Generally, your Mac would automatically go to sleep if there has been a period of inactivity. This period can be anywhere between 1 minute to 3 hours. It is possible to have a preferred timespan before sleeping, or you can completely stop your computer from sleeping by going to System Preferences or System Settings.
This is the standard sleep mode that is used by default.
Safe sleep mode
The safe sleep mode copies the RAM contents to the startup drive before the computer goes to sleep. It allows users to recover their data in case of hardware damage, battery failure, or other unfortunate events that might affect the computer.
In this mode, the RAM remains powered on while the computer sleeps. Hence, the wake-up process is as quick as the standard sleep mode.
This mode is set up by default for portable Macs released after 2005. But all laptops don’t support this mode.
In hibernation mode, the startup drive saves data from the RAM and keeps it safe. The difference between hibernation and sleep modes is that the former turns off the RAM when the Mac is sleeping.
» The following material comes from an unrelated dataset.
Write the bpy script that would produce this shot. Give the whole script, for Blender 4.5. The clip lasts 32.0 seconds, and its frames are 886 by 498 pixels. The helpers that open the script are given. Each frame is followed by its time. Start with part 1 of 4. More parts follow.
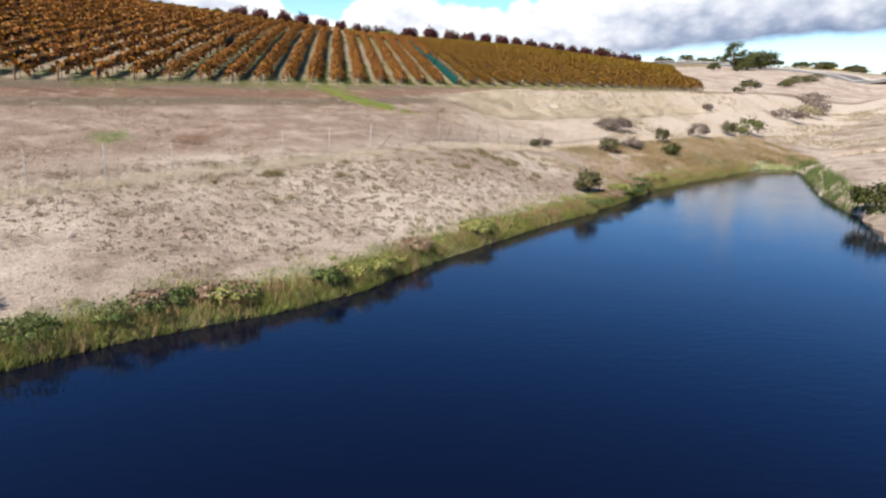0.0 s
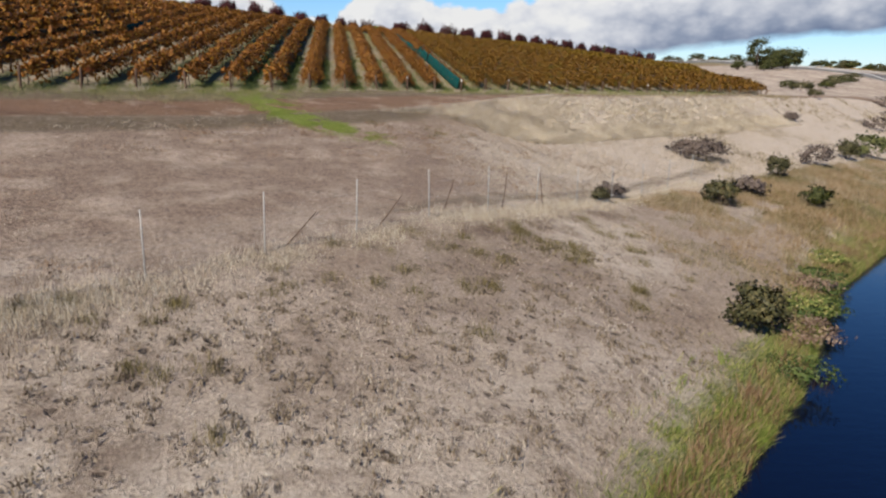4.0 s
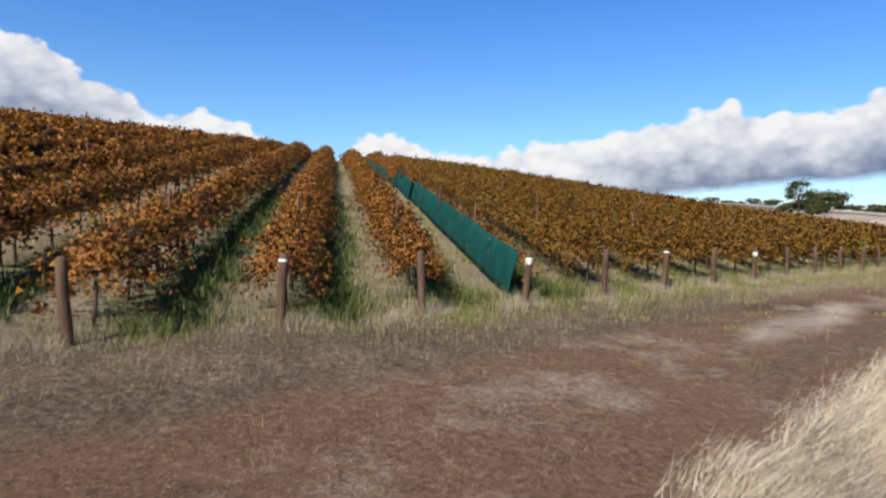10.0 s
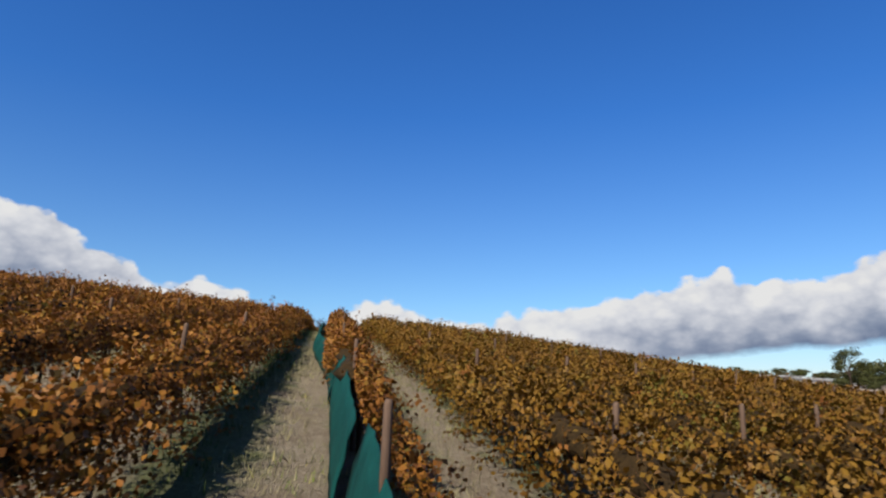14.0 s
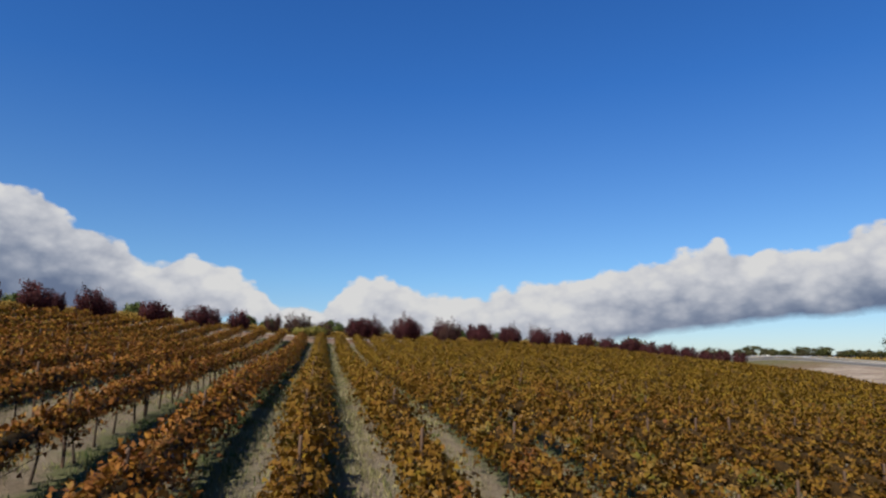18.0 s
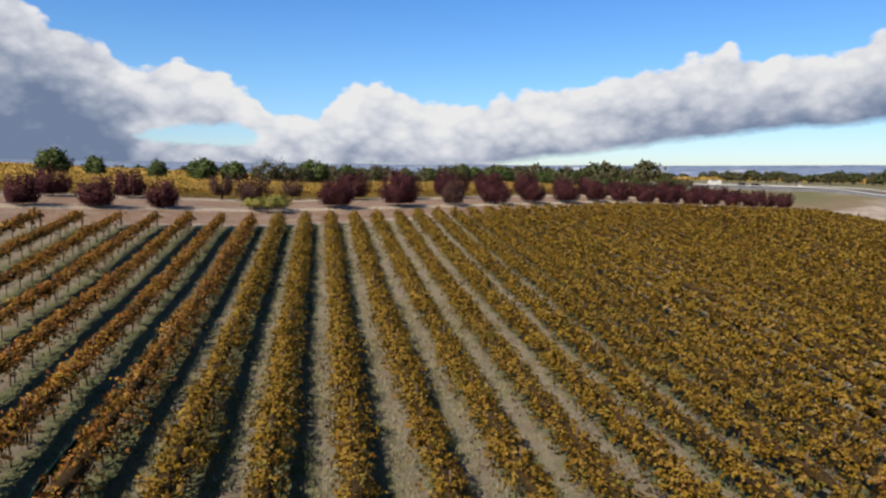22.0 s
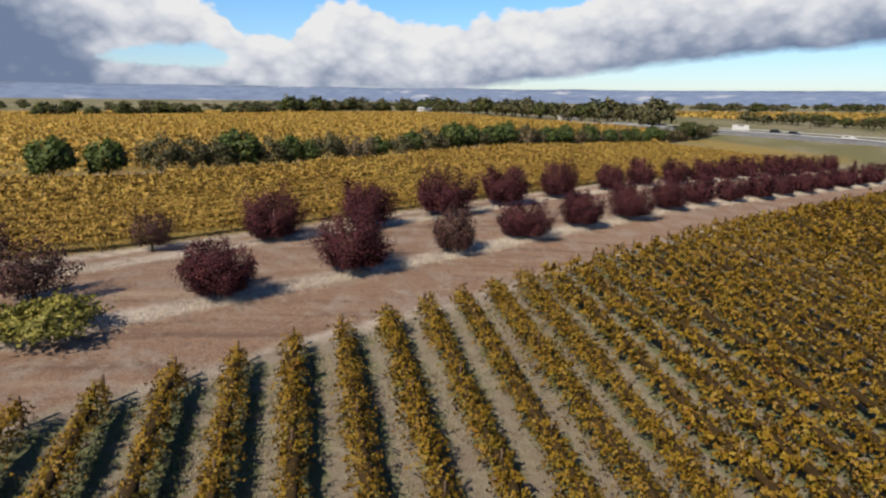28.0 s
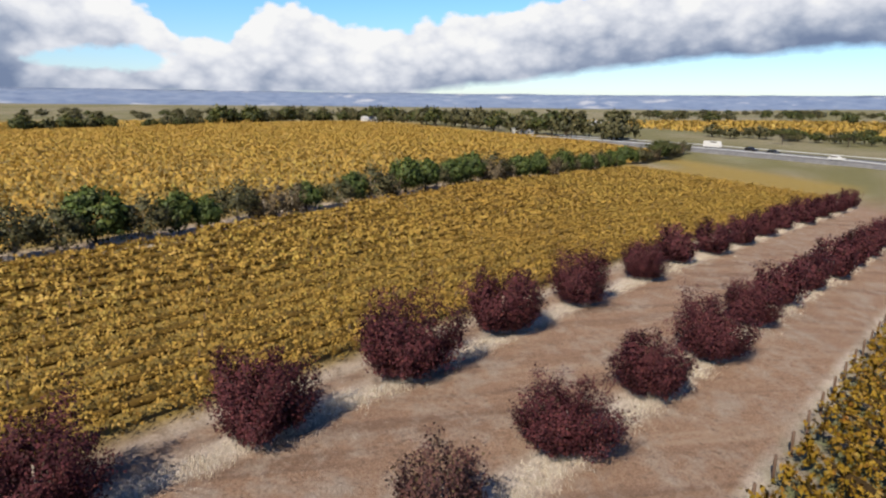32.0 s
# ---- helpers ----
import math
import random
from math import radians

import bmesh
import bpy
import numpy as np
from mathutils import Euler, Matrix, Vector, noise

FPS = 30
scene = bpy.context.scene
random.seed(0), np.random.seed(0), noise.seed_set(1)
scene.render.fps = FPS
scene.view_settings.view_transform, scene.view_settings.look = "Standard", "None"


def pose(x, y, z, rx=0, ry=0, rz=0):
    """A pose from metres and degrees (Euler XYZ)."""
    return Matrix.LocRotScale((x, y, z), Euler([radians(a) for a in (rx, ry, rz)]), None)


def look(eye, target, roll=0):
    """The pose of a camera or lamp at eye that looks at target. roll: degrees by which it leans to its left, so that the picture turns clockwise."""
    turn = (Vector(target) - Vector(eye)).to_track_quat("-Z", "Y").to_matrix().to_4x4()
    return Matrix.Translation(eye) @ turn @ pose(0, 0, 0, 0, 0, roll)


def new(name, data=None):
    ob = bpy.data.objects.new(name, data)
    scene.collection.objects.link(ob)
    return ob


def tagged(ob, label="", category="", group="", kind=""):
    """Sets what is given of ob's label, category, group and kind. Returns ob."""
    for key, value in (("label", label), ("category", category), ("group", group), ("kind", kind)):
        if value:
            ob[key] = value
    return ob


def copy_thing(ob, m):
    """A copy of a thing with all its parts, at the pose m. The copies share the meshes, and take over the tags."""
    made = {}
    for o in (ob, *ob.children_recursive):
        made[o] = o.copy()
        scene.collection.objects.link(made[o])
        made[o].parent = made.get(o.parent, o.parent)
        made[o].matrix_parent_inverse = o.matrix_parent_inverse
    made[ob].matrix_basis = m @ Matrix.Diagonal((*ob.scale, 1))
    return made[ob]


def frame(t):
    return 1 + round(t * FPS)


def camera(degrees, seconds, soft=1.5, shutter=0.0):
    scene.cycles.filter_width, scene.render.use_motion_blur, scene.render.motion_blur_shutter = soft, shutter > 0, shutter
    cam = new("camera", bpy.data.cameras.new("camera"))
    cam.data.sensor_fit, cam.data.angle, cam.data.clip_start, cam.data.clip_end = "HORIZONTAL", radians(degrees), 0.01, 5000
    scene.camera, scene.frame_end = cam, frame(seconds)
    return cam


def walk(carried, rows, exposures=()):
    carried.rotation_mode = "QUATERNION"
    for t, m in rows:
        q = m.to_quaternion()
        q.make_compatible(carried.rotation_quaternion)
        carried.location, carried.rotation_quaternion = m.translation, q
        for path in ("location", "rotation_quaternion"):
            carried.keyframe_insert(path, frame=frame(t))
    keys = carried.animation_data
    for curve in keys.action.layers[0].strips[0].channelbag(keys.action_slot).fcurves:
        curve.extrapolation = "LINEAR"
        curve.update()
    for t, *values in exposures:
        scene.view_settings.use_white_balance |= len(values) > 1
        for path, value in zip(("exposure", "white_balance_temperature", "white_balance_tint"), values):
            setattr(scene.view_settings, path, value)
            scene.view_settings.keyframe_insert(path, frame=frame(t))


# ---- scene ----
cam = camera(67.28, 32.0, soft=2.3, shutter=0.12)
walk(cam, [
    (0.0, pose(-16.37, 2.62, 9.08, 75.97, -1.28, -8.65)),
    (0.5, pose(-15.80, 6.13, 9.09, 76.00, -1.16, -8.67)),
    (1.0, pose(-15.22, 9.65, 9.08, 76.03, -1.11, -8.70)),
    (1.5, pose(-14.65, 13.22, 9.05, 76.06, -1.09, -8.73)),
    (2.0, pose(-14.06, 16.85, 9.04, 76.06, -1.07, -8.74)),
    (2.5, pose(-13.49, 20.54, 9.07, 76.07, -1.08, -8.79)),
    (3.0, pose(-12.92, 24.27, 9.12, 76.04, -1.08, -8.86)),
    (3.5, pose(-12.36, 28.03, 9.20, 76.05, -1.07, -8.91)),
    (4.0, pose(-11.80, 31.83, 9.27, 76.09, -1.03, -8.94)),
    (4.5, pose(-11.23, 35.66, 9.35, 76.17, -0.99, -8.95)),
    (5.0, pose(-10.65, 39.53, 9.41, 76.21, -0.99, -8.97)),
    (5.5, pose(-10.06, 43.46, 9.48, 76.19, -1.07, -9.03)),
    (6.0, pose(-9.49, 47.42, 9.52, 75.12, -1.13, -9.10)),
    (6.5, pose(-8.87, 51.47, 9.54, 73.76, -1.21, -9.18)),
    (7.0, pose(-8.22, 55.62, 9.59, 75.72, -1.12, -9.18)),
    (7.5, pose(-7.57, 59.79, 9.61, 77.46, -1.06, -9.22)),
    (8.0, pose(-6.94, 63.94, 9.62, 79.39, -1.10, -9.23)),
    (8.5, pose(-6.32, 68.07, 9.69, 81.54, -1.18, -9.28)),
    (9.0, pose(-5.72, 72.20, 9.84, 83.67, -1.24, -9.29)),
    (9.5, pose(-5.15, 76.34, 10.10, 85.87, -1.26, -9.34)),
    (10.0, pose(-4.60, 80.42, 10.43, 88.08, -1.16, -9.36)),
    (10.5, pose(-4.06, 84.39, 10.79, 90.29, -1.09, -9.36)),
    (11.0, pose(-3.56, 88.22, 11.12, 92.49, -0.99, -9.43)),
    (11.5, pose(-3.05, 91.98, 11.46, 94.64, -0.97, -9.47)),
    (12.0, pose(-2.54, 95.76, 11.82, 96.80, -1.01, -9.51)),
    (12.5, pose(-2.03, 99.55, 12.20, 98.92, -1.02, -9.52)),
    (13.0, pose(-1.49, 103.34, 12.60, 101.03, -1.01, -9.63)),
    (13.5, pose(-0.90, 107.12, 13.00, 102.82, -1.06, -9.65)),
    (14.0, pose(-0.46, 110.89, 13.33, 102.37, -1.10, -9.68)),
    (14.5, pose(0.01, 114.64, 13.67, 101.46, -1.11, -9.71)),
    (15.0, pose(0.48, 118.38, 14.09, 100.61, -1.05, -9.74)),
    (15.5, pose(0.95, 122.10, 14.68, 100.00, -0.90, -9.77)),
    (16.0, pose(1.40, 125.79, 15.47, 100.04, -0.65, -9.83)),
    (16.5, pose(1.88, 129.45, 16.39, 100.11, -0.48, -9.90)),
    (17.0, pose(2.31, 133.08, 17.44, 100.17, -0.29, -9.97)),
    (17.5, pose(2.74, 136.70, 18.55, 100.22, -0.22, -10.01)),
    (18.0, pose(3.18, 140.30, 19.70, 100.20, -0.21, -10.06)),
    (18.5, pose(3.65, 143.90, 20.93, 100.21, -0.22, -10.06)),
    (19.0, pose(4.12, 147.53, 22.28, 100.15, -0.22, -10.06)),
    (19.5, pose(4.68, 151.23, 23.69, 99.13, -0.10, -10.13)),
    (20.0, pose(5.20, 154.94, 25.01, 96.21, -0.07, -10.18)),
    (20.5, pose(5.70, 158.66, 26.22, 93.14, -0.14, -10.17)),
    (21.0, pose(6.21, 162.36, 27.23, 89.97, -0.28, -10.21)),
    (21.5, pose(6.75, 166.02, 28.12, 86.89, -0.41, -10.28)),
    (22.0, pose(7.29, 169.63, 28.98, 83.76, -0.40, -10.28)),
    (22.5, pose(7.83, 173.26, 29.82, 80.63, -0.35, -10.31)),
    (23.0, pose(8.39, 176.92, 30.61, 77.71, -0.39, -10.32)),
    (23.5, pose(8.97, 180.62, 31.30, 77.44, -0.40, -10.37)),
    (24.0, pose(9.56, 184.37, 31.92, 77.43, -0.41, -10.37)),
    (24.5, pose(10.15, 188.25, 32.56, 77.44, -0.35, -10.38)),
    (25.0, pose(10.72, 192.20, 33.14, 77.46, -0.40, -10.39)),
    (25.5, pose(11.31, 196.18, 33.75, 77.38, -0.40, -10.37)),
    (26.0, pose(11.92, 200.14, 34.43, 77.43, -0.47, -10.31)),
    (26.5, pose(12.54, 204.06, 35.13, 77.45, -0.53, -10.32)),
    (27.0, pose(13.17, 207.94, 35.82, 77.40, -0.55, -10.50)),
    (27.5, pose(13.81, 211.80, 36.48, 77.30, -0.57, -11.00)),
    (28.0, pose(14.44, 215.61, 37.08, 77.33, -0.62, -12.03)),
    (28.5, pose(15.08, 219.38, 37.67, 77.34, -0.68, -14.04)),
    (29.0, pose(15.74, 223.16, 38.34, 77.42, -0.72, -15.20)),
    (29.5, pose(16.45, 227.03, 39.02, 77.49, -0.67, -15.88)),
    (30.0, pose(17.18, 231.02, 39.61, 77.58, -0.62, -16.35)),
    (30.5, pose(17.93, 235.06, 40.04, 77.64, -0.58, -16.45)),
    (31.0, pose(18.66, 239.06, 40.39, 77.69, -0.53, -16.55)),
    (31.5, pose(19.42, 242.98, 40.74, 77.65, -0.54, -16.71)),
    (32.0, pose(20.19, 246.88, 41.08, 77.69, -0.59, -16.73)),
], exposures=((0,1.45),(2,1.25),(5,0.86),(6,0.92),(7,1.00),(8,0.92),(9,0.90),(9.8,1.03),(11,1.10),(12,1.00),(13.4,0.86),(16,0.82),(19,0.58),(21,0.68),(22,0.92),(23,1.22),(24,1.08),(25,0.92),(28,0.92),(32,1.10)))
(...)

Hence, it needs to copy the essential data from it first.
Once the Mac is woken up from hibernation mode, the startup disk restores all the important data to the RAM. This is why in hibernation mode, the wake-up time is a bit longer than in the safe sleep and standard sleep modes.
The standby mode was primarily designed to save battery charge. When you enter the standby mode, the current session will be recorded to flash storage.
After your Mac has slept for a few hours, it enters standby mode. Apple computers were released in 2013 and later go into standby mode after they have been sleeping for three hours. Older Macs go into standby mode after one hour of sleep.
The fascinating thing about the standby mode is that without your Mac being plugged in, the computer with a fully charged battery will remain in standby mode for up to thirty days.
The Bottom Line
So, now you know the different sleep modes on your Mac and what they do. Macs sleep by default after a period of inactivity. But you can turn it off if you want your computer to stay on all the time.